PLAYING FOR THE GLORY, NOT THE GAINS © Duncan Graham 2007
Is there a better way to deflect young people from drugs, idleness and dissolute lifestyles?
Johan Wahyudi reckons there's nothing quite like badminton for keeping the kids out of the discos and away from television. It would be good to add to those examples the standard cliché about 'keeping them off the streets'; but sadly that's the only place many can use to whack their shuttlecocks.
"There's a serious lack of facilities," said the badminton legend at his home in Malang. "There aren't enough clubs, funds and sponsors. The government doesn't have enough money."
In 1974 Wahyudi and his partner Tjuntjun won the All England Men's Doubles at London's Wembley Stadium, a feat they repeated in 1975 and again in 1977.
These were the golden years of Indonesian badminton, when a few dedicated youngsters were putting their homeland on the international sporting map.

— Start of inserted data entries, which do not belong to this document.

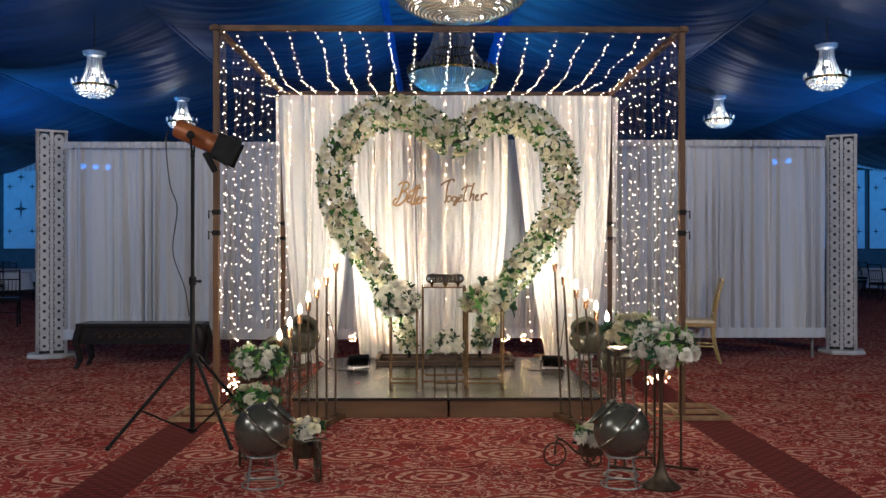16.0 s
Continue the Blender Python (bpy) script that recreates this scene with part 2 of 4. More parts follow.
def carpet_material():
    """Red hall carpet with cream scrolls in oval medallions and two darker key-pattern borders."""
    m = bpy.data.materials.new("red_patterned_carpet")
    m.use_nodes = True
    n, link = m.node_tree.nodes, m.node_tree.links.new
    b = n["Principled BSDF"]
    b.inputs["Roughness"].default_value, b.inputs["Specular IOR Level"].default_value = 0.95, 0.15

    def math_node(op, a, c=None):
        k = n.new("ShaderNodeMath")
        k.operation = op
        for i, val in enumerate((a, c)):
            if val is None:
                continue
            if isinstance(val, (int, float)):
                k.inputs[i].default_value = val
            else:
                link(val, k.inputs[i])
        return k.outputs[0]

    tc, sep = n.new("ShaderNodeTexCoord"), n.new("ShaderNodeSeparateXYZ")
    warp = n.new("ShaderNodeTexNoise")
    warp.inputs["Scale"].default_value, warp.inputs["Detail"].default_value = 3.0, 3
    link(tc.outputs["Object"], warp.inputs["Vector"])
    mixv = n.new("ShaderNodeVectorMath")
    mixv.operation = "MULTIPLY_ADD"
    link(warp.outputs["Color"], mixv.inputs[0])
    mixv.inputs[1].default_value = (0.10, 0.10, 0)
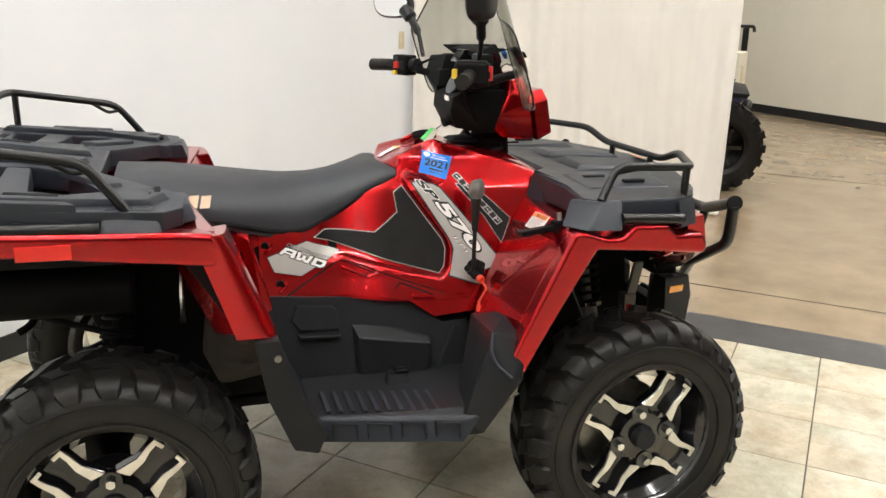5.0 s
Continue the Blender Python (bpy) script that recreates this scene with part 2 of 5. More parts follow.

A photograph at the time shows two strapping blokes holding their trophy and bottles of bubbly, looking just a little feral but quietly proud. No fist waving, no company logos, no tantrums.
They'd just shaken hands with Queen Elizabeth (whose geographical knowledge of Indonesia during the brief chat apparently ended with Bali) and they were the heroes of the Republic.
On their return they were summoned to the home of Adam Malik. The foreign minister later to become vice president commented that when he visited villages few locals knew who he was, while all were familiar with the badminton superstars.
There was a minor slump in trophy counts during the 1980s, but national pride got a boost in the early 1990s. Since then it has been mainly downhill – and the timing seems to match the economic crash.
Wahyudi now scratches his head and wonders where and why it has all gone so wrong. Is it lack of cash or will power?
Last year (06) Indonesia won only 14 titles from 11 of 22 tournaments run by the World Badminton Federation, well eclipsed by China at the All England – the most prestigious event on the shuttler's circuit.
In the Asian Games Indonesia won a gold, silver and two bronze medals. But overall things aren't looking too good for next year's Beijing Olympics, despite lots of rhetoric about planned hard work and new development programs.
Wahyudi was one of the players dubbed the Magnificent Seven by an awestruck media. Their skills on the world's courts during the 1970s gave them the stellar status now enjoyed by TV sinetron (soapie) stars.
They are all still alive: Tjuntjun, Wahyudi's partner for 11 years, Rudy Hartono, (an eight-times All England winner, now in Australia), Liem Swie King, Iie Sumirat, Christian Hadinata (now doubles coordinator for the Indonesian Badminton Association), and Ade Chandra.
"We played for the red and white (Indonesian flag), not for money," said Wahyudi. "The government made us very conscious of our national responsibilities. We were a former colonial country beating our old European masters!
"Yet we were all amateurs getting minimal sponsorship – no money, just clothing, travel, food and accommodation. I had to take time off from my business to compete.
"And we were also playing for the Chinese community in Indonesia which gave us a lot of support."
(Ethnic Chinese have long dominated Indonesian badminton. Scholars overseas have linked Chinese sporting success with improved treatment of the minority during the Soeharto era.)
After their first big wins Adam Malik gave Wahyudi and Tjuntjun Rp 2.5 million each. At the time this was equal to US $1200 – now it's worth less than a quarter of that sum.
Today top prize money for international events can reach US $200,000 (Rp 1.8 trillion).
"I've seen the way other countries nurture their sportspeople with scholarships, prize money and facilities," Wahyudi said. "We have nothing like that. We desperately need big sponsors.
"There was a different attitude back in the 70s. We were absolutely disciplined. There were no government guarantees – we only knew about the flag.
"Players today don't think about the nation. They're arrogant and only consider self. We were proud for our country, not for ourselves. What was the highlight win? All those years were highlights.
"At one stage I was offered US $5,000 (Rp 45 million) to train in Switzerland. On another occasion I could have gone to South Korea where I was promised everything.
"I refused. I wanted to stay in Indonesia and play for Indonesia."
Wahyudi, now a fit 54-year old, started playing badminton when he was six with the encouragement of his father. Though he retired from the international circuit in 1982 he's a regular on the badminton and tennis courts with friends. He has a timber business in Sulawesi.
"Let me give you an example of our determination," he said. "Just before the finals at one All England championship Tjuntjun became sick with back problems and a swollen foot. He was in such pain he wanted to pull out.
"I prayed for him and we met an Indian doctor who gave him an injection. I had to carry him on my back to the court. He found the strength to play and we won. Then he collapsed. He had to go through the airport in a wheelchair.
"The discipline has to be mental and physical. In a healthy body you have a healthy mind.
"Badminton is an intellectual and athletic exercise. You need talent and the ability to concentrate. I think people were fitter in the old days. We should be giving sport a high priority in schools. It's a great alternative to drugs."